SET TASK -> Leaving out every picture, retype the lines below from the top through the one that contains "return yc + yt, yc - yt".

SOURCE EXCERPT ->
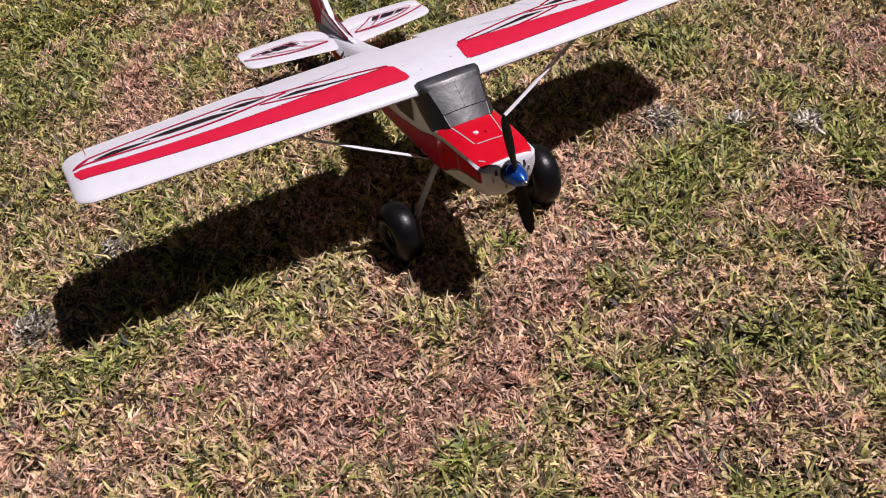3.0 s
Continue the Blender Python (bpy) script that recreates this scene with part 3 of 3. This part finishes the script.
screen = hood_piece("windscreen", -0.66, 0.66, 16, 0, 2.7, 9, CANOPY, plane, "dark grey moulded windscreen hood with a soft sheen")
# The sides get a blacker material that stands in for their shade.
hood_piece("side_panel", -1, -0.66, 5, 0, 2.7, 9, HOOD_SHADE, screen, "side of the hood, coloured near black for its shade")
hood_piece("side_panel", 0.66, 1, 5, 0, 2.7, 9, HOOD_SHADE, screen, "side of the hood, coloured near black for its shade")
hood_piece("top_lip", -1, 1, 24, 2.7, 6, 10, CANOPY, screen, "dark grey lip over the wing's front edge")

# moulded frame lines on the hood
for pts, mat in (([(-0.66, 0.02), (-0.66, 0.62)], GREY_LINE), ([(0.66, 0.02), (0.66, 0.62)], GREY_LINE), ([(-0.62, 0.66), (0.62, 0.66)], DARK), ([(0.0, 0.7), (0.0, 2.6)], CANOPY)):
    (a0, s0), (a1, s1) = pts
    part("hood_seam", tube([hood(a0 + (a1 - a0) * i / 8, s0 + (s1 - s0) * i / 8) for i in range(9)], 0.0003 if mat is CANOPY else 0.0008, 6), mat, screen)

# ---- wing
HINGE = 0.77


def foil(x, t=0.118, m=0.038, p=0.4):
    yt = 5 * t * (0.2969 * math.sqrt(x) - 0.126 * x - 0.3516 * x * x + 0.2843 * x ** 3 - 0.1036 * x ** 4)
    yc = m / p ** 2 * (2 * p * x - x * x) if x < p else m / (1 - p) ** 2 * ((1 - 2 * p) + 2 * p * x - x * x)
    return yc + yt, yc - yt


def plan_form(y):
    """Front and rear edge, middle height and thickness of the wing at y."""
    a = abs(y)
    s = min(1, max(0, (a - 0.612) / 0.036))
    k = 1 - math.sqrt(max(0, 1 - s * s))
    return -0.187 - 0.058 * a - 0.028 * k, -0.437 + 0.045 * max(0, a - 0.28) + 0.040 * k, 0.0885 - 0.013 * a, max(0.3, 1 - 0.75 * k) * (1 - 0.25 * a)


def wing_top(x, y):
    le, te, z, th = plan_form(y)
    return z + foil(min(1, max(0, (le - x) / (le - te))))[0] * (le - te) * th


def wing_ring(y, c0, c1, n=18):
    """The section at y between two shares of the chord."""
    le, te, z, th = plan_form(y)
    c = le - te
    f = [c0 + (c1 - c0) * 0.5 * (1 - math.cos(math.pi * i / n)) for i in range(n + 1)]
    up = [(le - x * c, y, z + foil(x)[0] * c * th) for x in f]
    low = [(le - x * c, y, z + foil(x)[1] * c * th) for x in f]
    return up + low[::-1]


def span_points(a, b, n):
    return [a + (b - a) * i / n for i in range(n + 1)]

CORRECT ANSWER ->
3.0 s
Continue the Blender Python (bpy) script that recreates this scene with part 3 of 3. This part finishes the script.
screen = hood_piece("windscreen", -0.66, 0.66, 16, 0, 2.7, 9, CANOPY, plane, "dark grey moulded windscreen hood with a soft sheen")
# The sides get a blacker material that stands in for their shade.
hood_piece("side_panel", -1, -0.66, 5, 0, 2.7, 9, HOOD_SHADE, screen, "side of the hood, coloured near black for its shade")
hood_piece("side_panel", 0.66, 1, 5, 0, 2.7, 9, HOOD_SHADE, screen, "side of the hood, coloured near black for its shade")
hood_piece("top_lip", -1, 1, 24, 2.7, 6, 10, CANOPY, screen, "dark grey lip over the wing's front edge")

# moulded frame lines on the hood
for pts, mat in (([(-0.66, 0.02), (-0.66, 0.62)], GREY_LINE), ([(0.66, 0.02), (0.66, 0.62)], GREY_LINE), ([(-0.62, 0.66), (0.62, 0.66)], DARK), ([(0.0, 0.7), (0.0, 2.6)], CANOPY)):
    (a0, s0), (a1, s1) = pts
    part("hood_seam", tube([hood(a0 + (a1 - a0) * i / 8, s0 + (s1 - s0) * i / 8) for i in range(9)], 0.0003 if mat is CANOPY else 0.0008, 6), mat, screen)

# ---- wing
HINGE = 0.77


def foil(x, t=0.118, m=0.038, p=0.4):
    yt = 5 * t * (0.2969 * math.sqrt(x) - 0.126 * x - 0.3516 * x * x + 0.2843 * x ** 3 - 0.1036 * x ** 4)
    yc = m / p ** 2 * (2 * p * x - x * x) if x < p else m / (1 - p) ** 2 * ((1 - 2 * p) + 2 * p * x - x * x)
    return yc + yt, yc - yt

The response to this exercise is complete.